Building on the establishment of the global internet forum to counter terrorism, we are seeking to encourage tech companies to take responsibility themselves for terrorist content uploaded to the internet. Terrorist content must be taken down rapidly, limited in circulation and prevented from being made available to users in the first place. Larger companies need to support and spread best practice to smaller companies.
Second, we must strengthen our collective ability to counter the threat of returning and relocating foreign terrorist fighters, rightly highlighted by the Secretary-General’s report, and a focus of UNSCR 2396. We are encouraged that more than 60 countries are now working to build upon INTERPOL’s global database, currently tracking 43,000 fighters. But there is more that states around the globe must do to strengthen border security, including work on Advance Passenger Information, Passenger Name Records, and biometrics. We must also do more work on developing effective prosecution, rehabilitation, and reintegration strategies, paying special attention to the particular challenges posed by women and children returnees.
Third, the UK remains committed to enhancing aviation security to counter terrorism, building on this council’s resolution 2309 in 2016. To do this, the UK is investing in the development of new technology, as well as working with partners around the world.

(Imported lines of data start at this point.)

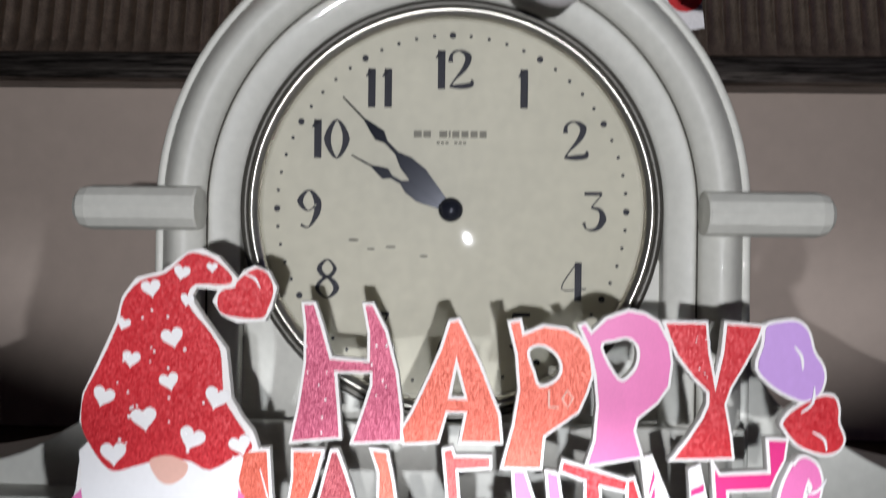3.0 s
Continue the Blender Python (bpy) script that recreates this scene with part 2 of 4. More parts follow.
WHITETHREAD = plain("white_thread", (0.78, 0.74, 0.74), 0.6, vary=0.1, scale=300, bump=0.4, bump_scale=1500)
REDTHREAD = plain("red_thread", (0.54, 0.010, 0.014), 0.55, vary=0.15, scale=300, bump=0.5, bump_scale=1500)
SEAM = plain("seam_thread", (0.20, 0.075, 0.014), 0.8)
PINKKNIT = knit("pink_knit", (0.80, 0.36, 0.42))
REDKNIT = knit("red_knit", (0.55, 0.02, 0.04))
LABELWHITE = plain("white_label_fabric", (0.75, 0.72, 0.72), 0.7)
CHROME = plain("chrome", (0.7, 0.7, 0.7), 0.12, 1.0, 0.05)
SHADE = plain("dark_shade_fabric", (0.05, 0.044, 0.062), 0.95)


for _m in (BLACKTHREAD, INK, FADED, BISCUITDARK, SHADE, BROWNWOOD, DARKWOOD):
    _m.node_tree.nodes["Principled BSDF"].inputs["Specular IOR Level"].default_value = 0.1


# ---- shape helpers ----
def obj(name, mesh, material, parent=None, label=""):
    ob = new(name, mesh)
    if material:
        mesh.materials.clear()
        mesh.materials.append(material)
    if parent:
        ob.parent = parent
    return tagged(ob, label)


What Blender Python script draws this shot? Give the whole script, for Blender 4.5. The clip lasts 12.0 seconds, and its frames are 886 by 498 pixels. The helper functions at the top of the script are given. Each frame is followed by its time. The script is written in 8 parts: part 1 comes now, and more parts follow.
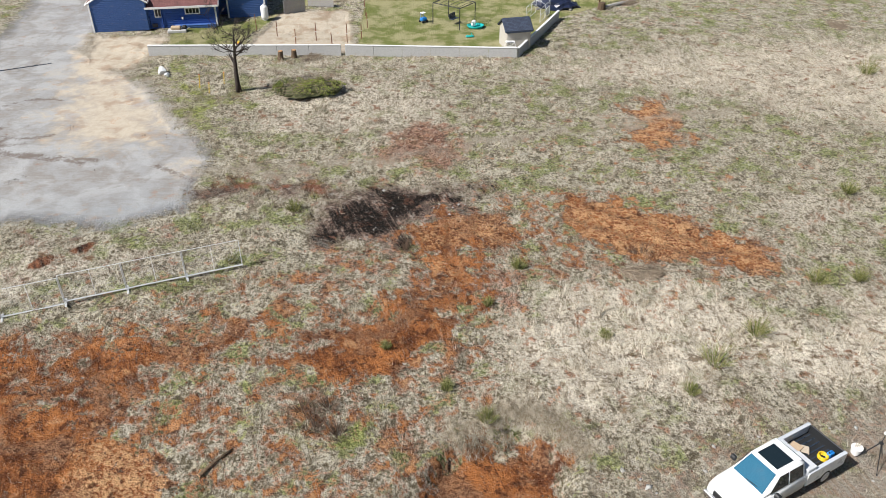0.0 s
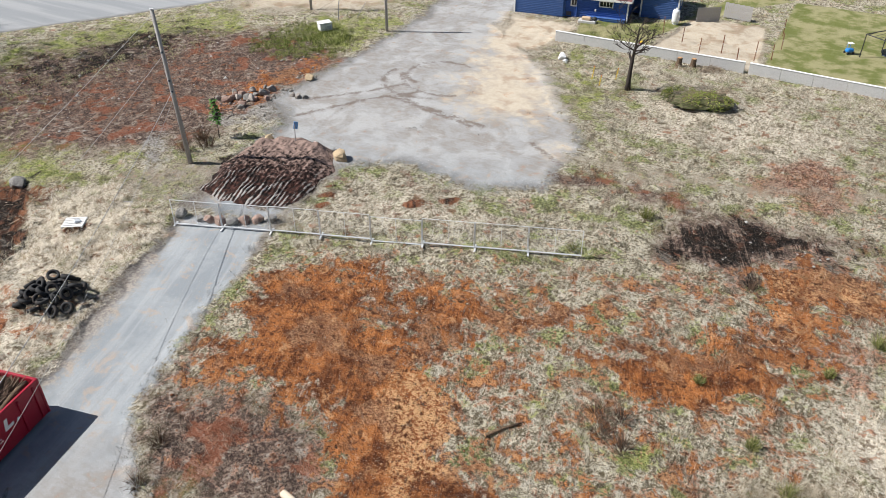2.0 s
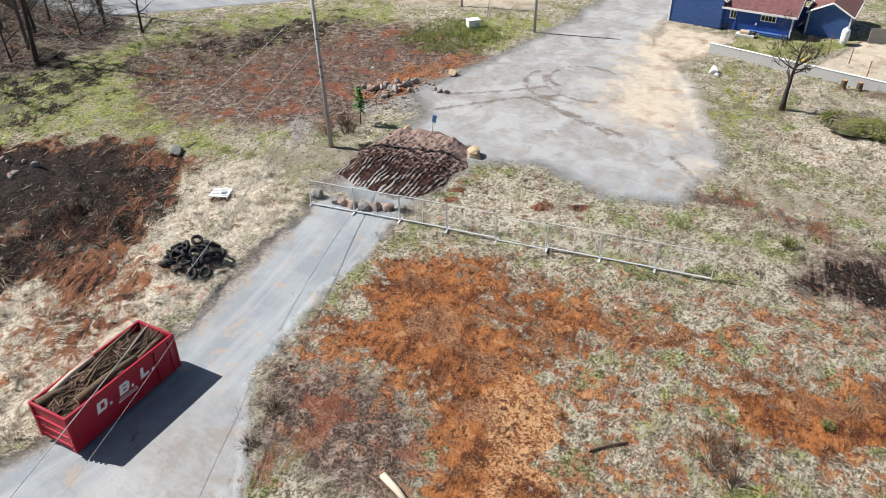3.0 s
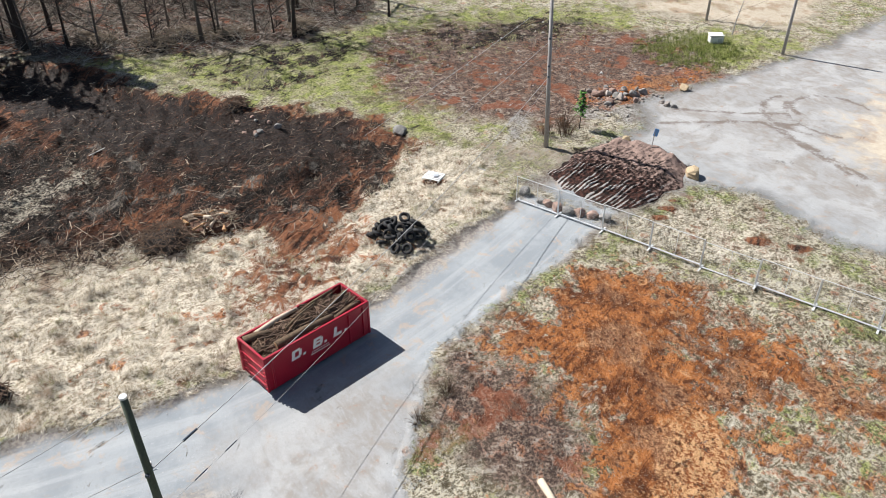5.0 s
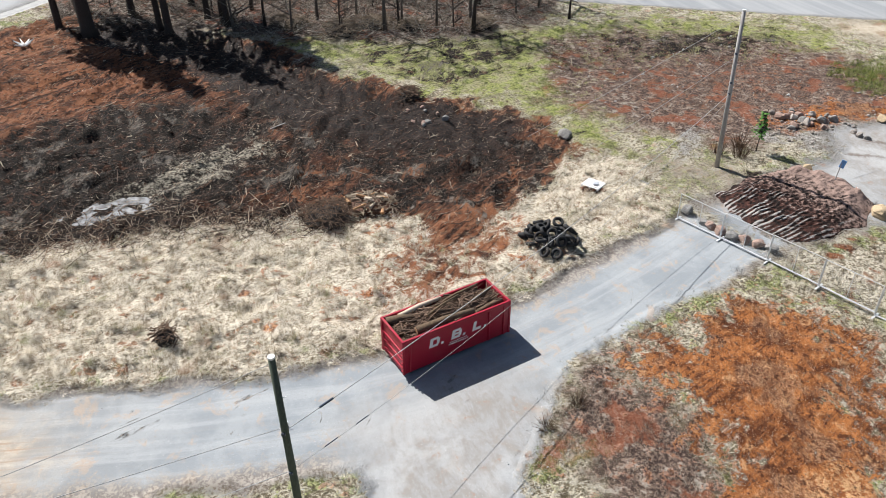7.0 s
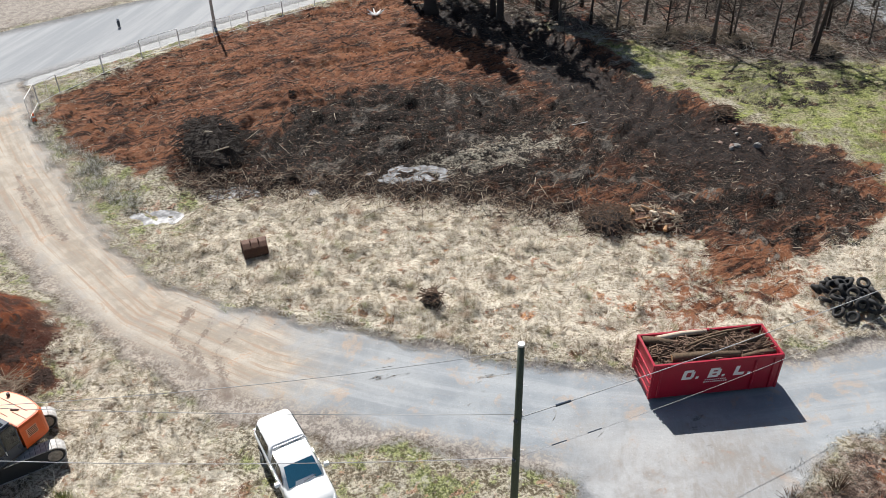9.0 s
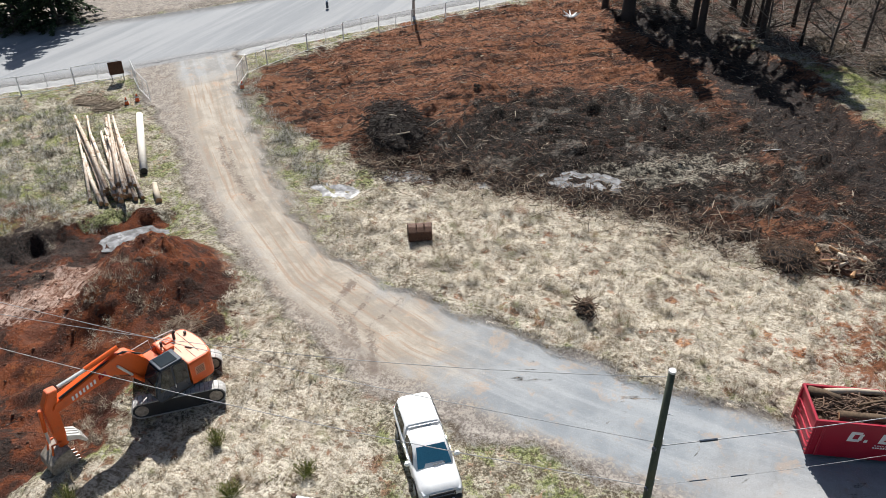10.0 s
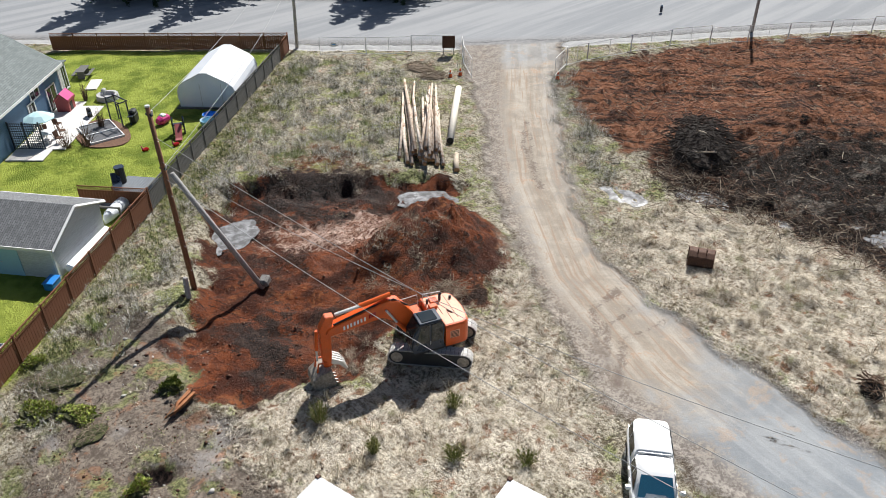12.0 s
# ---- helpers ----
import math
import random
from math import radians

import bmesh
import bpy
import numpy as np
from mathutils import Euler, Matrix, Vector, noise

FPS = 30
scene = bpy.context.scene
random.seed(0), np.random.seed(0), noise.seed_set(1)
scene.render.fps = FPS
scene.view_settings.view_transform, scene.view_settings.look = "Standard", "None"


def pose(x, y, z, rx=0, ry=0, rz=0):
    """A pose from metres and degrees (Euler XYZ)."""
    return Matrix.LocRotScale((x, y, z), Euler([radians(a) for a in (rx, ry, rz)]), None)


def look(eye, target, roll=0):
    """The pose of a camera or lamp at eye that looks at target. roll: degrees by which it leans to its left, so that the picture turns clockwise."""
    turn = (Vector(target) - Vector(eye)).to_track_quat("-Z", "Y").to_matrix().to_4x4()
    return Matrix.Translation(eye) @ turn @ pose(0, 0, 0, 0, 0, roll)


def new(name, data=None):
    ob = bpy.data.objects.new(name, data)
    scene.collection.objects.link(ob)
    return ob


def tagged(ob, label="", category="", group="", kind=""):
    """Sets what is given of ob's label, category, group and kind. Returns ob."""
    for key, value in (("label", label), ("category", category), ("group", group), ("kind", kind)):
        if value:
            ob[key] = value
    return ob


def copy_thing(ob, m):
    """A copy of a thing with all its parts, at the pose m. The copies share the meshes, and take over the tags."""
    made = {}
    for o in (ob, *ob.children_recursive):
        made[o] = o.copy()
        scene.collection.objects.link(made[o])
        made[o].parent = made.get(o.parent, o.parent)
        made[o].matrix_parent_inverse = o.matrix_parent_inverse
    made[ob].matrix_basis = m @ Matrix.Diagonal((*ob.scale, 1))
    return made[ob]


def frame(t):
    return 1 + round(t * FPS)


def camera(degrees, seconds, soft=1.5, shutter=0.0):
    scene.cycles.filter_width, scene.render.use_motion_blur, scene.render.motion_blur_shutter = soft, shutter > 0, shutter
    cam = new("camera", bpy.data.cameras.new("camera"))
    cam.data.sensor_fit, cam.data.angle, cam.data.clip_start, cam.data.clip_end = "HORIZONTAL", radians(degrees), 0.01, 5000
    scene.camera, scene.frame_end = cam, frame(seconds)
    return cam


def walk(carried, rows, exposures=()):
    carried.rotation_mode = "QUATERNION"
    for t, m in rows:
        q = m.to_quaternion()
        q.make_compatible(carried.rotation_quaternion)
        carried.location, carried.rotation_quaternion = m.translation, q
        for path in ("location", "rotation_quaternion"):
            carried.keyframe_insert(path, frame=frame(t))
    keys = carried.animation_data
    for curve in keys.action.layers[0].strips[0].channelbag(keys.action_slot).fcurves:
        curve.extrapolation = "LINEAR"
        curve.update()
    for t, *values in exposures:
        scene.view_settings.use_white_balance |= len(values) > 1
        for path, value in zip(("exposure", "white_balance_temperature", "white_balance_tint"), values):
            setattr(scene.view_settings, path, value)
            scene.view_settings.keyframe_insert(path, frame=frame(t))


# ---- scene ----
EXPOSURES = [(0.0, 0.44), (1.5, 0.5), (3.0, 0.66), (5.5, 0.78), (6.5, 0.78), (9.0, 0.64), (10.5, 0.54), (12.0, 0.48)]
cam = camera(60.38, 12.0, soft=0.5)
walk(cam, [
    (0.0, pose(0, 0, 26, 55.91, -0.27, -0.00)),
    (0.5, pose(0, 0, 26, 55.76, 0.03, 8.70)),
    (1.0, pose(0, 0, 26, 55.77, 0.19, 17.22)),
    (1.5, pose(0, 0, 26, 55.85, 0.04, 23.82)),
    (2.0, pose(0, 0, 26, 55.86, 0.06, 30.10)),
    (2.5, pose(0, 0, 26, 55.85, 0.06, 36.25)),
    (3.0, pose(0, 0, 26, 55.87, 0.07, 41.28)),
    (5.0, pose(0, 0, 26, 55.95, 0.18, 58.97)),
    (5.5, pose(0, 0, 26, 55.99, 0.26, 62.52)),
    (6.0, pose(0, 0, 26, 56.01, 0.31, 65.73)),
    (6.5, pose(0, 0, 26, 55.97, 0.31, 68.63)),
    (8.5, pose(0, 0, 26, 56.18, 0.44, 89.51)),
    (9.0, pose(0, 0, 26, 56.19, 0.62, 96.57)),
    (9.5, pose(0, 0, 26, 56.30, 0.36, 103.89)),
    (10.0, pose(0, 0, 26, 56.28, 0.29, 111.25)),
    (10.5, pose(0, 0, 26, 56.28, 0.26, 118.30)),
    (11.0, pose(0, 0, 26, 56.24, 0.17, 124.73)),
    (11.5, pose(0, 0, 26, 56.21, 0.13, 130.77)),
    (12.0, pose(0, 0, 26, 56.19, 0.05, 135.80)),
], EXPOSURES)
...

We also welcome the agreement of ICAO’s new Global Aviation Security Plan last October and we call on ICAO and all states to ensure that it is fully implemented.
Finally, I want to reiterate the UK’s support for the Secretary-General’s reform of the UN counter-terrorism architecture and for the Office of Counter Terrorism under the leadership of Under Secretary-General Voronkov. We welcome the initial steps taken to enhance coherence within the UN system, especially the commitment to work closely with CTED and Executive Director Coninsx. We look forward to OCT developing greater ability to support states, in particular in areas where the UN can add unique value, such as in the prevention of violent extremism.
In conclusion, Mr President, as this report outlines, the threat of terrorism is pervasive and evolving. But in the same way the Global Coalition brought so many of us together against a common enemy in Daesh, we must remain united to meet these new threats. This is a global threat, and it will require global action.